I giorni di navigazione sono pochi questa volta e li prendiamo con allegria; è come ci conoscessimo tutti, ci si riunisce lungo i ponti alla sera e si fanno anche dei cori come si fosse vecchi amici, come partecipassimo ad una gita. Anche i marinai e qualche ufficiale in quelle ore fuori servizio, si uniscono a noi. Passeranno in fretta i giorni, pochi mari da solcare in questo ritorno: siamo partiti navigando il Tirreno per arrivare subito nel Mediterraneo e quando arriveremo in vista dell’Egitto, appena entrati nel Canale di Suez, saremo nel Mar Rosso, come dire: “il Mare nostro!” e poi Massaua… a casa.

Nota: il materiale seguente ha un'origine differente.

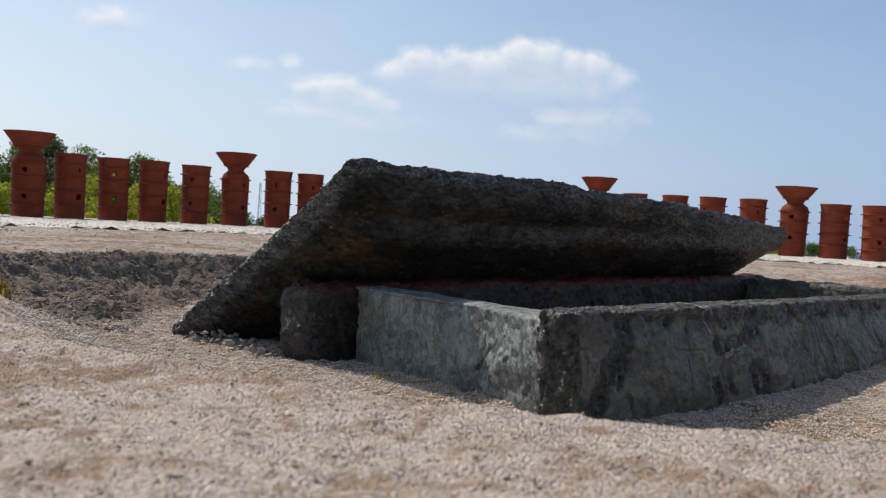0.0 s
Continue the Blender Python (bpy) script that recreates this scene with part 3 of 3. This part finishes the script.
def lid_shape(v, nrm):
    a, s, h = v[:, 0].copy(), v[:, 1].copy(), v[:, 2].copy()
    q = np.stack([a, s, h], 1)
    # weathering: strongest on the upper arris and round the near end
    front = smooth((s - LID_W + 0.16) / 0.08)
    ends = np.maximum(smooth((0.09 - a) / 0.06), 0.35 * smooth((a - LID_L + 0.12) / 0.1))
    high = smooth((h - LID_T * (0.46 + 0.20 * fbm(q * np.array([1, 0, 0]), 2.2, 3, 0.5, 5))) / (LID_T * 0.4))
    weather = np.maximum(front * high, np.maximum(ends * smooth((h - 0.05) / 0.08), 1.0 * (nrm[:, 2] > 0.4)))
    big = fbm(q, 1.3, 3, 0.5, 3)
    u = warped(q, 0.02, 9, 6)
    # thin beds whose broken ends stand out along the sides
    beds = laminated(q, h, 0.021, 5.5, 200) + 0.7 * laminated(q, h, 0.009, 13, 220)
    ledge = laminated(u * np.array([1, 1, 0.6]), h + 0.25 * (LID_W - s), 0.05, 2.6, 240)
    scales = 0.8 * facet(u * np.array([0.55, 1.0, 1.0]), 30, 8) + 0.6 * facet(u * np.array([0.6, 1.0, 1.2]), 60, 12) + 0.9 * ridged(u * np.array([0.4, 1.0, 1.0]), 16, 3, 0.6, 14)
    pits = fbm(q, 85, 3, 0.65, 18)
    side = np.clip(1 - np.abs(nrm[:, 2]), 0, 1)
    d = 0.006 * big + side * (0.0035 + 0.0040 * weather) * beds + 0.005 * side * ledge + (0.0018 + 0.0026 * weather) * scales + 0.0016 * pits
    d = d + 0.011 * terraced(fbm(warped(q, 0.05, 5, 7) * np.array([0.5, 1, 1]), 4, 4, 0.5, 21), 3.0, 0.15) * (nrm[:, 2] < 0.4)
    p = q + nrm * (d - 0.005)[:, None]
    a, s, h = p[:, 0], p[:, 1], p[:, 2]
    # uneven plan: the upper edge droops towards the far end, the far end runs off askew
    k = np.clip(a / LID_L, 0, 1)
    far = smooth((a - 2.7) / 0.6)
    s = s - 0.14 * np.clip((k - 0.40) / 0.60, 0, 1) * (s / LID_W) + 0.015 * fbm(q * np.array([1, 0, 0]), 3, 3, 0.5, 41) * (s / LID_W)
    h = np.where(h < LID_T * 0.6, h + 0.05 * far * smooth((s - 0.65) / 0.4), h)
    h = h - 0.02 * far * (s / LID_W)
    # the near end is undercut
    a = a + 0.15 * np.clip(1.05 - h / LID_T, 0, 1) ** 1.25 * smooth((0.55 - a) / 0.5)
    a = a - 0.24 * far * smooth((LID_W - 0.10 - s) / 0.45) * smooth(1.3 - h / LID_T) + 0.012 * far
    ca, sa = math.cos(LEAN), math.sin(LEAN)
    # the slab's foot stands on the hollow's floor; h is measured up from the underside
    b0, z0 = -1.752, -0.232
    hh = h - LID_T
    b = b0 + s * ca + (-hh) * sa
    z = z0 + s * sa + hh * ca
    # the two long edges stand more upright than the slab's own normal
    b = b - (-hh) * sa * 1.35 * smooth((s - LID_W + 0.25) / 0.2)
    return np.stack([a - 0.05, b, z], 1), {"weather": weather}


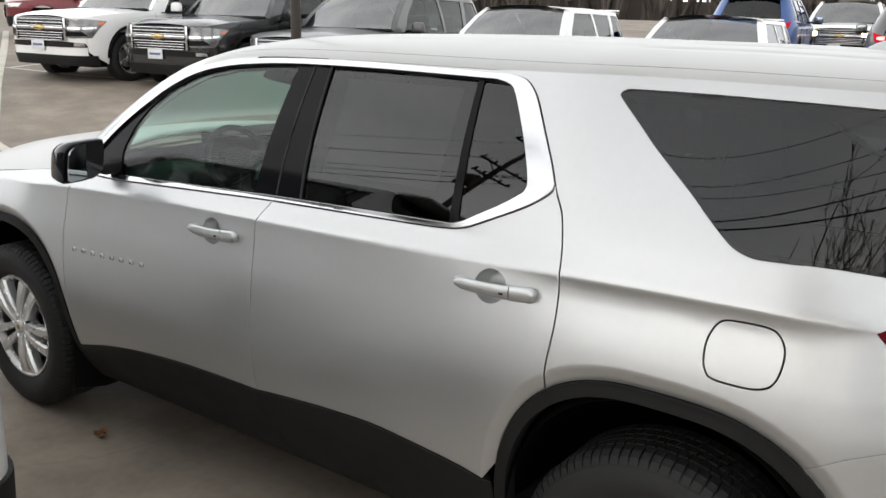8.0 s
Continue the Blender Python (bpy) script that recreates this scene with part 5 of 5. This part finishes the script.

Quando abbiamo lasciato l’Africa tre anni fa seguendone per mare le sue forme, erano passati quasi due mesi navigando per gli oceani, ora faremo in fretta, pochi, pochissimi giorni.

Ci fermiamo a Porto Said mezza giornata prima di imbucarci per il Canale di Suez, bisogna rispettare il turno di passaggio perché ci sono le precedenze, si, perché davanti e dietro di noi ci sono tante navi, quasi tutte mercantili che stanno navigando verso oriente.

…E il Mar Rosso è sotto i miei piedi, il suo profumo mi stordisce l’anima, vorrei toccarlo, leccare il sale dalla mano che lo ha incontrato rimescolando l’acqua come fosse una tavolozza  di colori… perché cambia tonalità ad ogni riflesso, ad ogni capriccio del sole che a momenti gioca nascondendosi dietro una piccolissima nuvola solitaria, trasparente come un velo che gli tiene mano per sorprenderci. Non mi muovo dal parapetto del ponte, forse ci saranno dei delfini… nel mare adesso non ci sono più rottami di guerra, ora, forse, i delfini salteranno tra le onde per dirmibentornata… e poi, a un certo punto laggiù laggiù dal nulla… si formerà una striscia bianca che in fretta prenderà forma e saranno case… saranno minareti… sarà Massaua!

Marisa Baratti

 (Grazie a tutti, amici e conoscenti e sconosciuti che mi hanno scritto e telefonato per augurarmi buona salute. Grazie davvero, è stato un gran sostegno. n.d.oggi).